Flying his Falcon airship, Armstrong flew over the canyon walls, revealing an enormous map with a variety of key locations, including waterfalls, an island, smaller, walled off areas and even a hanger carved out of the wall of a sheer cliff face, called the Coliseum, perfect for the user-created game Grifball. Forge World started as five separate maps, but was combined into one giant map for a massive editable multiplayer experience.
After showing off the scale of the world, Armstrong began to demonstrate just how editable the map was and how much easier it was than in previous version of “Halo.”
“Half the stuff you do is actually agonizing to do in ‘Halo’ through Forge,” he said. “Our goal is to make it easier. Now, when I place a piece, it stays put.”
Armstrong began cycling through the library of editable items.
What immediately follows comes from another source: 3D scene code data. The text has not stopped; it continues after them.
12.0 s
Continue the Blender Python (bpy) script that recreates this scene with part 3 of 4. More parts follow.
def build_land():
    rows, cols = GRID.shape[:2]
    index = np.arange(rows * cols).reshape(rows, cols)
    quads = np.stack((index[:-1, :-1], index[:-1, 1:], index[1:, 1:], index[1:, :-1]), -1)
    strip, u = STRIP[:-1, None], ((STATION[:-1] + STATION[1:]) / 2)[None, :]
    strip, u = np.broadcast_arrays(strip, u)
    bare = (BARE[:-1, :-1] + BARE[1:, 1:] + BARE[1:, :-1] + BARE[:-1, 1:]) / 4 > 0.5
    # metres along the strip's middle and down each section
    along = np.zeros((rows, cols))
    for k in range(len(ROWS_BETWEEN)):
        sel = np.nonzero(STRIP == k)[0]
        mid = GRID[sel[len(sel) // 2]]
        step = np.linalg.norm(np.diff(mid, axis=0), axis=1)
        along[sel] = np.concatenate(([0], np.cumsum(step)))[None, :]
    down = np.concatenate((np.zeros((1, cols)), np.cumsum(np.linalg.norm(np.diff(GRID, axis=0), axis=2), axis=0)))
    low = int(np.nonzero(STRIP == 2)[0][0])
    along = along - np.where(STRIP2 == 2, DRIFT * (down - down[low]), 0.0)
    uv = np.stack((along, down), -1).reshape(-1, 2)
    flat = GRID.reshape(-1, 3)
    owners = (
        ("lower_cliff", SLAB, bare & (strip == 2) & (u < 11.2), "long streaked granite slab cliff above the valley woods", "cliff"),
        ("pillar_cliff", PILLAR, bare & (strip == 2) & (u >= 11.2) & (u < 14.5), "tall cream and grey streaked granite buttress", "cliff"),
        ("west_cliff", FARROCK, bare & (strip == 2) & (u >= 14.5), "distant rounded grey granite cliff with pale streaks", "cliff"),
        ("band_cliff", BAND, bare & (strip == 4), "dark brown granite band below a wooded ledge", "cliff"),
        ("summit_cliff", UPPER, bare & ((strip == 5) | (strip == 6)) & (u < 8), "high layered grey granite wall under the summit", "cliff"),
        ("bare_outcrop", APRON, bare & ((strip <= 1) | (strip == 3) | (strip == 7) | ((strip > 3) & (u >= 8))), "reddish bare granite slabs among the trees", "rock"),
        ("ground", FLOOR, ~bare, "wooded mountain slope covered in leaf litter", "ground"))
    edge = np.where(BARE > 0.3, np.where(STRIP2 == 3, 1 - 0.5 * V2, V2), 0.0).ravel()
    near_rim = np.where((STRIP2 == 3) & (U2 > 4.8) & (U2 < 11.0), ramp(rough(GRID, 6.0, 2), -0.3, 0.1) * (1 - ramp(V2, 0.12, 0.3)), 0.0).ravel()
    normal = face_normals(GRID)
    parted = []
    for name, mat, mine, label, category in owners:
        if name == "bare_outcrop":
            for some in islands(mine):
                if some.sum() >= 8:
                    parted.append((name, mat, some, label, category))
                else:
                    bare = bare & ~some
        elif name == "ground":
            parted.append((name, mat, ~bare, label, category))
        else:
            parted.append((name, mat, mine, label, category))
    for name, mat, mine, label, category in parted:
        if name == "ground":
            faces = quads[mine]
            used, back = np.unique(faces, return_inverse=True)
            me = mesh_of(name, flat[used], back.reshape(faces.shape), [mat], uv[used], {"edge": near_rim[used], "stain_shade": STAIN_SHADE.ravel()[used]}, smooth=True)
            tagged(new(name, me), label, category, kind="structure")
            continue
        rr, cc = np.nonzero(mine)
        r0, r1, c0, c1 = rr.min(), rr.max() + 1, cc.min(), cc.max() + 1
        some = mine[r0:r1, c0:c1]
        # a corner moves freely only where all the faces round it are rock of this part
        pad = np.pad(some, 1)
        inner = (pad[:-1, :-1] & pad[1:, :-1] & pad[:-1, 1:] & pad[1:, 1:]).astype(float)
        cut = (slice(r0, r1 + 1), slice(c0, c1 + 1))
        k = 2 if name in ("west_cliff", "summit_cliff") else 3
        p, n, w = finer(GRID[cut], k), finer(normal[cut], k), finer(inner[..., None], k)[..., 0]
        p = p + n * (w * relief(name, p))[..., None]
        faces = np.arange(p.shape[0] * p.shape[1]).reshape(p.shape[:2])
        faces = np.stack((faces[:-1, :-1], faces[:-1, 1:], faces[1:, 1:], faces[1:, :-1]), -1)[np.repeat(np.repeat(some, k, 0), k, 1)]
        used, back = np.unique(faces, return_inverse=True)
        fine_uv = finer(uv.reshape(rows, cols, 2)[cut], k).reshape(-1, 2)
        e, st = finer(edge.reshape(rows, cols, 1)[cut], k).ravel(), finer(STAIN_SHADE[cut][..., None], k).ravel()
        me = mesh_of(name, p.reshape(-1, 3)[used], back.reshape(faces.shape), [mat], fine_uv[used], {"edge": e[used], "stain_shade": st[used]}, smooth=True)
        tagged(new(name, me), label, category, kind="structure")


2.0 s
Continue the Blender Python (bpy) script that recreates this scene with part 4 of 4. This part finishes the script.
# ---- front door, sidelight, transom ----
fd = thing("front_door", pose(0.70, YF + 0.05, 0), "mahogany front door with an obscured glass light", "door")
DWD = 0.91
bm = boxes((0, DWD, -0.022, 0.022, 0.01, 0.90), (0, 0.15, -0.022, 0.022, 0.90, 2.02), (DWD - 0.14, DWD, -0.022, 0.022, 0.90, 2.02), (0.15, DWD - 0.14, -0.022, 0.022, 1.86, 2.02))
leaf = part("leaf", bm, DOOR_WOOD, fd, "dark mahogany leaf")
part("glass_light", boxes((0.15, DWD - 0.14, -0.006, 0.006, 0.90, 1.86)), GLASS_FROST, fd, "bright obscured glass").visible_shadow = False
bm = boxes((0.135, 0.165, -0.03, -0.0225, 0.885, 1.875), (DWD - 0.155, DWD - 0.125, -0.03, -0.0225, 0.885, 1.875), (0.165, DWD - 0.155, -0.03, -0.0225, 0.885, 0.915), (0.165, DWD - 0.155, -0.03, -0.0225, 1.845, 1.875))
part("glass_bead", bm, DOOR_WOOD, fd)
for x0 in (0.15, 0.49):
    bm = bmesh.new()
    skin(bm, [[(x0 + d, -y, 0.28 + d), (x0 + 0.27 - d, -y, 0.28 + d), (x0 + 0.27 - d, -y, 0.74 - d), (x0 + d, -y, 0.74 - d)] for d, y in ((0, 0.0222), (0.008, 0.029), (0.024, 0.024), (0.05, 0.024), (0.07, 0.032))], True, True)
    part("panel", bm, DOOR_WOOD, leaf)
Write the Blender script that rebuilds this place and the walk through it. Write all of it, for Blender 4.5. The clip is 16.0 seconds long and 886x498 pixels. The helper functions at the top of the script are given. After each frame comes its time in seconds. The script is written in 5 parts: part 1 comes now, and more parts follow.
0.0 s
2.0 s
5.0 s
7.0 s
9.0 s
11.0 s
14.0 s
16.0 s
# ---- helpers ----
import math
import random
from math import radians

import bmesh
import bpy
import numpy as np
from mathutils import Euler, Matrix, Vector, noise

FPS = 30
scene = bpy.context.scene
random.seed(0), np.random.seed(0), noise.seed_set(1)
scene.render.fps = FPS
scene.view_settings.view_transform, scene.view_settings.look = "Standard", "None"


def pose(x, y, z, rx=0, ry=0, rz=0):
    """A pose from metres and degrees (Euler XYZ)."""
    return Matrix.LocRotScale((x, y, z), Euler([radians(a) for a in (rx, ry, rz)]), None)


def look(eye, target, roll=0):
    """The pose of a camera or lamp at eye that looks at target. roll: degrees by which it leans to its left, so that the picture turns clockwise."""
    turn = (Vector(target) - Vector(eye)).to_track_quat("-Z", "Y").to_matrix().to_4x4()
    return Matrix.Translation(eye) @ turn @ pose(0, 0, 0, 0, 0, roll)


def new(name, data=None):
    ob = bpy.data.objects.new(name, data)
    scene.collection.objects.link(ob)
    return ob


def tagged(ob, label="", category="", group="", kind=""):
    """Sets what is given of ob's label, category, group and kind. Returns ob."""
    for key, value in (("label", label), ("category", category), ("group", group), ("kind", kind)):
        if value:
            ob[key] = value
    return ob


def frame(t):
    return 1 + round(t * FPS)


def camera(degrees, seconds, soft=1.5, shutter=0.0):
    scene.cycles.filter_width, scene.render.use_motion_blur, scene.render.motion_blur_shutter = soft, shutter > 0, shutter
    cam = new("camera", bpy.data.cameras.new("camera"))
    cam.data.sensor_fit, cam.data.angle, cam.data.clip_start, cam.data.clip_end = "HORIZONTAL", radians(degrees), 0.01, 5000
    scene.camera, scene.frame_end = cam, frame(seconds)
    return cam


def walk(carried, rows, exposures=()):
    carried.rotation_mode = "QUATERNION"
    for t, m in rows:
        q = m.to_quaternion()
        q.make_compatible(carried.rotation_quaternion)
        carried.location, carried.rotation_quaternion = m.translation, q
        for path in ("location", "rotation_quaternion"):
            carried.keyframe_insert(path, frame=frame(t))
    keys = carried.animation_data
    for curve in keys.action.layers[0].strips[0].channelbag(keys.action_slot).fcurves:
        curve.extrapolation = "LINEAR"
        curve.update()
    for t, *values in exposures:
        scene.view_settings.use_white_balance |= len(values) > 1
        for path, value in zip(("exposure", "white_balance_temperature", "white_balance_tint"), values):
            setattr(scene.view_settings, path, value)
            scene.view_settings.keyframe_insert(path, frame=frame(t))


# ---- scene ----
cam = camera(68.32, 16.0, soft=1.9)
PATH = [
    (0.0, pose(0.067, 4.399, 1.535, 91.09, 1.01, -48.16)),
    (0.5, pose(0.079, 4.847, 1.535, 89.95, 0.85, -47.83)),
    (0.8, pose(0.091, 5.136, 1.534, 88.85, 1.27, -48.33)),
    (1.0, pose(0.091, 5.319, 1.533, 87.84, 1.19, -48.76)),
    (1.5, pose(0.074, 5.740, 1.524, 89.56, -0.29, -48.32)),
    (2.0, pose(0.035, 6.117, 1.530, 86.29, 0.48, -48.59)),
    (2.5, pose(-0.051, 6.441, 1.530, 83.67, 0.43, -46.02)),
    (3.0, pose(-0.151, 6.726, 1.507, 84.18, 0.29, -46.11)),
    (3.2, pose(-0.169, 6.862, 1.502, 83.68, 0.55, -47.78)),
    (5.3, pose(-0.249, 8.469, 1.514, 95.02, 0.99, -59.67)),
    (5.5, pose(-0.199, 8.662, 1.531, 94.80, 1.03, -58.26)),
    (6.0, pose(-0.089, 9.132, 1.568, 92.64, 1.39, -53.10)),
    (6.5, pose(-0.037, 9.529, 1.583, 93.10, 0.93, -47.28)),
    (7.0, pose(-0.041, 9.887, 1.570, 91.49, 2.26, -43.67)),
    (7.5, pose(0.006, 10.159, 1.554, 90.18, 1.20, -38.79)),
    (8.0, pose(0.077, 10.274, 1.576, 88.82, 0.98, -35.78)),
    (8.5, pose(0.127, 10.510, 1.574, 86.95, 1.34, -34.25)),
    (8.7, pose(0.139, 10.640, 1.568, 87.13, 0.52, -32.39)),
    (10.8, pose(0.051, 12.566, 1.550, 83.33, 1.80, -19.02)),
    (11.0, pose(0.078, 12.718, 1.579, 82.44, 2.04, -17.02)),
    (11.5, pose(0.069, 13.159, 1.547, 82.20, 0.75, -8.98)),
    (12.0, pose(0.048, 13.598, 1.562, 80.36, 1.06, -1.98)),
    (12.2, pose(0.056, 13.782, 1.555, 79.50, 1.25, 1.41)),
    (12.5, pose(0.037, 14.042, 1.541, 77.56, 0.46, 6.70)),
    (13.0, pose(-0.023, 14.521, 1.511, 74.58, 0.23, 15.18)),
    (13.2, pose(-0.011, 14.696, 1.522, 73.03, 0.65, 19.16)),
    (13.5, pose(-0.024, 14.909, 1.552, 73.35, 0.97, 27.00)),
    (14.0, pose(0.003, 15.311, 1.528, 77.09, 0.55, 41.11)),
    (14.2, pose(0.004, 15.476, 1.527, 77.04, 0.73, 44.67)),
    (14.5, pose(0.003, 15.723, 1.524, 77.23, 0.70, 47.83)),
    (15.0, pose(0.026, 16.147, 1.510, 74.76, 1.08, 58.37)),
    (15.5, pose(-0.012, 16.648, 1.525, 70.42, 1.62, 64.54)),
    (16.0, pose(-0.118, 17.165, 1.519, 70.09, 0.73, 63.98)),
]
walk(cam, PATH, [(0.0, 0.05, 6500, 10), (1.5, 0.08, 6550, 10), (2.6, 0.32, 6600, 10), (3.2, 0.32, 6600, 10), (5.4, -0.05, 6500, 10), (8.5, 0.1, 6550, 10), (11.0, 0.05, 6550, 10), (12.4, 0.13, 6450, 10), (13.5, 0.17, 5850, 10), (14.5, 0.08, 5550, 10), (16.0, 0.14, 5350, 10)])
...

“Twenty four people in this room just wet themselves,” he said.
The new Forge editor allows players to place objects in their worlds in three different ways. In normal mode, objects drop where you place them with realistic physics. Fixed mode allows players to place an object in fixed space, allowing for aerial platforms or barriers. Phased mode turns objects intangible while placing them, but solid after placed, allowing gamers to create fortresses built out of cliff sides, giant walls, or just combine random objects, creating new structures for their world. The ability to place objects has also been increased, with more sensitive and intuitive controls, so tapping on a controller stick doesn’t send an object spiraling off into space.
“I kind of feel sorry for anyone just walking in – when did ‘Halo’ turn into Legos?”Armstrong joked.
There are a huge array of other features, from toys, including a golf club that acts like a gravity hammer, to visual features, like making everything black and white, or scratched and sepia-toned like an old film. Also available are everything from jump pads and teleporters to visual cues like flashing lights.
“It’s very important to us that Forge is being used,” Armstrong said. “We saw what people were doing with it before, and I don’t just mean the maps, but the art and all the crazy things people were doing with it.”
Also announced at the panel was a new “Halo: Reach” edition of the Xbox 360, with custom art on the console, as well as custom controllers. One of the panel attendees was selected as a “Halo” super fan and received an early edition of the new console.